##### MATERIALS PROVIDED
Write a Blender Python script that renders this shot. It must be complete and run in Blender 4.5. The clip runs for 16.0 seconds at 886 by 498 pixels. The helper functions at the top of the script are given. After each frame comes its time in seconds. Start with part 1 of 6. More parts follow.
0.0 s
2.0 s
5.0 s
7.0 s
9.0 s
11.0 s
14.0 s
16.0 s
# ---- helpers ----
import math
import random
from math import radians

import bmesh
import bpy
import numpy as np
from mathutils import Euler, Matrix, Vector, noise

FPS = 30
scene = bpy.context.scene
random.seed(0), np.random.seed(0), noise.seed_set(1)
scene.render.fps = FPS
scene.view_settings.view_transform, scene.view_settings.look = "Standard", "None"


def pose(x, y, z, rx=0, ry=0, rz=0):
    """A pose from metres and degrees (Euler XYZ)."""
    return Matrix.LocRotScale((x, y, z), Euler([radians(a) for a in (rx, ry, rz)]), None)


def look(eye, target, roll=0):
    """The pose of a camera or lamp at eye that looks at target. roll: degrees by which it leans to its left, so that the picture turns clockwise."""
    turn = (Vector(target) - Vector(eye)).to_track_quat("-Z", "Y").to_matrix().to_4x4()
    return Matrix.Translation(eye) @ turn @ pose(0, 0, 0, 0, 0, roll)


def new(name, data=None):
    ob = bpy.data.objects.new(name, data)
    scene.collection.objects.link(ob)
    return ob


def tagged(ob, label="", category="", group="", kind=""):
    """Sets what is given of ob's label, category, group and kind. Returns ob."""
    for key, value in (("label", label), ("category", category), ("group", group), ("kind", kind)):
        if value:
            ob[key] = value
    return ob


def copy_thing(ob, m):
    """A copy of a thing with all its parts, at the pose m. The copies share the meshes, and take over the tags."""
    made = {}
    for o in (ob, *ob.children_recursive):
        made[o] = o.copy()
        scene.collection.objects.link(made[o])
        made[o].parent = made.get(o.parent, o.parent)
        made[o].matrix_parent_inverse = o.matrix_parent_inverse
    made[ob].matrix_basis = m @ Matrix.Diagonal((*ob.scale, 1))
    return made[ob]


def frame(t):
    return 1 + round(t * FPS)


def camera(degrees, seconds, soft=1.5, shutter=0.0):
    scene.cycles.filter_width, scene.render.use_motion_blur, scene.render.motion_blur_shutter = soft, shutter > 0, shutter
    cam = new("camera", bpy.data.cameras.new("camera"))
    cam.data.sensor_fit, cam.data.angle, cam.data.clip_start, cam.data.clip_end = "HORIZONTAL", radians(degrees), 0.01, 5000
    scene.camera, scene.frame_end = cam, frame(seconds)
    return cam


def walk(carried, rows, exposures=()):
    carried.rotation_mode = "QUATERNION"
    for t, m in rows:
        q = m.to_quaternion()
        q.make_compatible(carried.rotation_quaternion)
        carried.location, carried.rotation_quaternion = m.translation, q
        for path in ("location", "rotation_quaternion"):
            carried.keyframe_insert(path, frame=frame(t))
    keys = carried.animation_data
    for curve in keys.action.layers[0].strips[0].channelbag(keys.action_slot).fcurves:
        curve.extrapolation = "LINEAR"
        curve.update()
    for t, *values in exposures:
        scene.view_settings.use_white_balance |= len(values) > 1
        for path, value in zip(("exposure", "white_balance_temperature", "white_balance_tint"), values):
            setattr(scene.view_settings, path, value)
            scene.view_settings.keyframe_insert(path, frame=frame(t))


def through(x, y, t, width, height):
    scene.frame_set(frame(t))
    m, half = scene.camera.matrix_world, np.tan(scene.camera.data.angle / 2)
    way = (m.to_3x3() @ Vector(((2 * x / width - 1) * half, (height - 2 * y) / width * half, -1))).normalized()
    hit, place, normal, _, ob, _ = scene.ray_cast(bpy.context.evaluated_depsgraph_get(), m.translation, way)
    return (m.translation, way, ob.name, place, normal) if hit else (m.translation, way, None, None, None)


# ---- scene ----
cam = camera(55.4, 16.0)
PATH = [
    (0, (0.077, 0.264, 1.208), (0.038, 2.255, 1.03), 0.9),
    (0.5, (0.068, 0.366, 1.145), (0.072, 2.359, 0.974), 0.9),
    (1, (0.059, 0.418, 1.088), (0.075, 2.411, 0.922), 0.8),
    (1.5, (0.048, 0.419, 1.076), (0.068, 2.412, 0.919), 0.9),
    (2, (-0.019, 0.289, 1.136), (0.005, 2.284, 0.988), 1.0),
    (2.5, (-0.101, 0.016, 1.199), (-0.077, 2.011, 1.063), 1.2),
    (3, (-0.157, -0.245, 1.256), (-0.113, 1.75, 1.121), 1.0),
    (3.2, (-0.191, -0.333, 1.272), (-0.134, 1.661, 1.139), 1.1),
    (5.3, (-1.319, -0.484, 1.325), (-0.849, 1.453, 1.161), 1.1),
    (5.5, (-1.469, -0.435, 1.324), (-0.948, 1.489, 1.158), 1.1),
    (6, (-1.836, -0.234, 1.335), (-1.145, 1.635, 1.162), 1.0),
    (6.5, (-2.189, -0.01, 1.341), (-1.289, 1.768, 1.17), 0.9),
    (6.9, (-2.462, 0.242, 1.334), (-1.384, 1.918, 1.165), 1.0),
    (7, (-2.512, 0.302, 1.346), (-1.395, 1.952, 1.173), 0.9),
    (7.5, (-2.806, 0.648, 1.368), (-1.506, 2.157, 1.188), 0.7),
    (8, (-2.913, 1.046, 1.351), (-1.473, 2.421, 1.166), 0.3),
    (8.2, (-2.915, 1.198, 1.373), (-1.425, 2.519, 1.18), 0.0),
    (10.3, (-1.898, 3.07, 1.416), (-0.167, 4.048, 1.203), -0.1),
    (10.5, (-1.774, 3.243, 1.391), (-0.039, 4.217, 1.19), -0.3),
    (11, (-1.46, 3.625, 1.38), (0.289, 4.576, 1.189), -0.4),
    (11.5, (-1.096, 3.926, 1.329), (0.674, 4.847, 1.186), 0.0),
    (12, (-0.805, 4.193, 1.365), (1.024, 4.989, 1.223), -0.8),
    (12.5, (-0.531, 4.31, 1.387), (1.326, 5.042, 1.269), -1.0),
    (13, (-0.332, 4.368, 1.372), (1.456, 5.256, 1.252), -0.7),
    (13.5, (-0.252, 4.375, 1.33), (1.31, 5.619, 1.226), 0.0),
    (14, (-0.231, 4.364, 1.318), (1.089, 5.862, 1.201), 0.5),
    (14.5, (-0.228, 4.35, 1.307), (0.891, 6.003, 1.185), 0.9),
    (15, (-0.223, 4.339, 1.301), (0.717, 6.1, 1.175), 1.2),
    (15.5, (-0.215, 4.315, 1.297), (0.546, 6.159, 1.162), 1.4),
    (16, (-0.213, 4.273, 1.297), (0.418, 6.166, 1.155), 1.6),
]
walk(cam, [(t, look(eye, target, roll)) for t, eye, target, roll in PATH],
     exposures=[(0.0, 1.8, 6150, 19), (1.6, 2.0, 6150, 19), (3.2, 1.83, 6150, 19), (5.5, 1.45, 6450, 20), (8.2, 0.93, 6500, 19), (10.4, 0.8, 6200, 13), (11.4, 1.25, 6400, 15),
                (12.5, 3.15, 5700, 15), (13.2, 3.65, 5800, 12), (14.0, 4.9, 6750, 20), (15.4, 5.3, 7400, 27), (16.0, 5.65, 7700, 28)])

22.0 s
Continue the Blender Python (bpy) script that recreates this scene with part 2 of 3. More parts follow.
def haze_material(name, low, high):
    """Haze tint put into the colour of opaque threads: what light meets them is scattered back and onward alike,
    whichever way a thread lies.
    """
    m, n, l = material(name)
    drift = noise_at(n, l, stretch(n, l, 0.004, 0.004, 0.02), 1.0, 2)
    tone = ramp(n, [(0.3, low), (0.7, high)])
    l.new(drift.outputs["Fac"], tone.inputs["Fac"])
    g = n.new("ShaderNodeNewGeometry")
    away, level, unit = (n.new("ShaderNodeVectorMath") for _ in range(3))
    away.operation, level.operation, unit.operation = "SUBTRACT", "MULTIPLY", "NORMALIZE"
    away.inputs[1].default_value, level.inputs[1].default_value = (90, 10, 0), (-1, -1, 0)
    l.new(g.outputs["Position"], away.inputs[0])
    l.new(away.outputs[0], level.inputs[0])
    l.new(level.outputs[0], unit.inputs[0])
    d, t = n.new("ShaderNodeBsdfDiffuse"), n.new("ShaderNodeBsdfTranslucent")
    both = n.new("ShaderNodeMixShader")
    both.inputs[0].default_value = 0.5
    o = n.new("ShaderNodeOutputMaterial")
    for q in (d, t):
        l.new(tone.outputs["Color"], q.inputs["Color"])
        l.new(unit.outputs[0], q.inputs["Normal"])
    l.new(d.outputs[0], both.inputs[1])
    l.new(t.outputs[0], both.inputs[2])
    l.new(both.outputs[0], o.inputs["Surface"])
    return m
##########
DO THIS.
Exact reproduction is required: output the lines from the start of the entries above through the line with "scene.render.fps = FPS".

COMPLETED EXERCISE.
Write a Blender Python script that renders this shot. It must be complete and run in Blender 4.5. The clip runs for 16.0 seconds at 886 by 498 pixels. The helper functions at the top of the script are given. After each frame comes its time in seconds. Start with part 1 of 6. More parts follow.
0.0 s
2.0 s
5.0 s
7.0 s
9.0 s
11.0 s
14.0 s
16.0 s
# ---- helpers ----
import math
import random
from math import radians

import bmesh
import bpy
import numpy as np
from mathutils import Euler, Matrix, Vector, noise

FPS = 30
scene = bpy.context.scene
random.seed(0), np.random.seed(0), noise.seed_set(1)
scene.render.fps = FPS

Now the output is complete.